The Delaware Bankruptcy Court concluded that the shares of the reorganized entity were not collateral or its proceeds, and found that the cash, stock and debt under the plan of reorganization did not satisfy the requirements of the intercreditor agreement. Since the assets were not collateral and did not meet the required stipulations, the intercreditor agreement did not apply.

Second, there were distributions of adequate protection payments of post-petition interest under a cash collateral order. The court ruled the adequate protection payments were also not collateral.

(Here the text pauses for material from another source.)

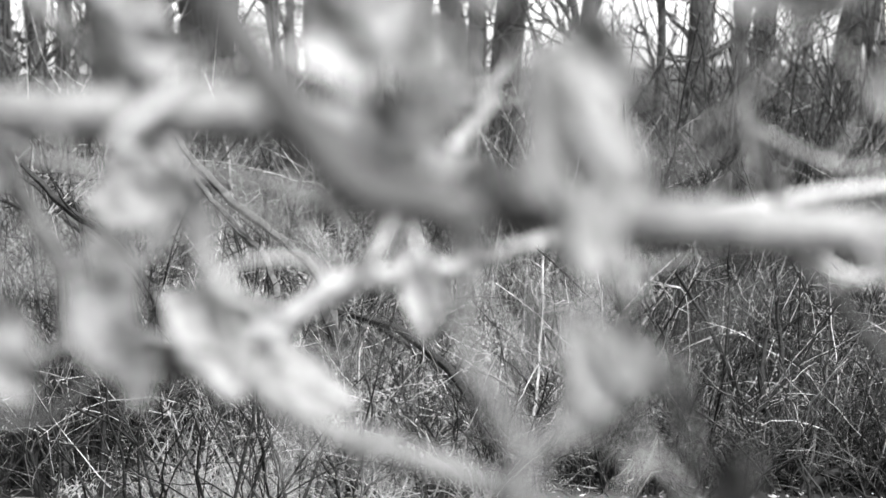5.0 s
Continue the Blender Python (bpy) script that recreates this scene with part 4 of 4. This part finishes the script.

Instead, it determined that “adequate protection is designed to protect secured creditors against diminution in value of their collateral” and is not subject to the intercreditor agreement.
What does this all mean for the first lien lender?

  • The intercreditor agreement should include the consent of the second lien lender to the bid procedures approved by the first
    lien lender.
  • If the first lien lender does not want the second lien lender voting for a plan of reorganization that provides for a cramdown of the first lien debt, the intercreditor agreement needs to say so.
  • If the first lien lender is not paid out under a plan in cash and expects to receive equity in the reorganized debtor or debt issued by it, before the second lien lender, the intercreditor agreement should say so.
  • If the first lien lender does not want the second lien lender opposing reimbursement of the first lien lenders’ expenses or other adequate protection, it must be stated in the intercreditor agreement.
  • An “anti-priming” provision where the second lien lender agrees not to offer a DIP financing with a lien that has priority over the lien of the first lien lender should be in the agreement.
  • In no event should the intercreditor agreement allow the second lien lender to retain all of the rights of an unsecured creditor except to the extent that such rights are subject to the other provisions of the agreement.

In the past, there were concerns that bankruptcy courts might not enforce the terms of intercreditor agreements because the creditors party to them were not in bankruptcy. Now, the trend is clearly for bankruptcy courts to enforce them strictly and literally. This approach by the courts means that first lien lenders need to fully understand how the drafting of the intercreditor agreement affects their rights.
Footnotes

  1. In re Boston Generating LLC, No. 10-14419 (Bankr. S.D.N.Y. October 12, 2010).
  2. In re BOKF, N.A. v. JPMorgan Chase Bank, N.A., 2014 Bankr. LEXIS 4353 (Bankr. S.D. N.Y. 2014).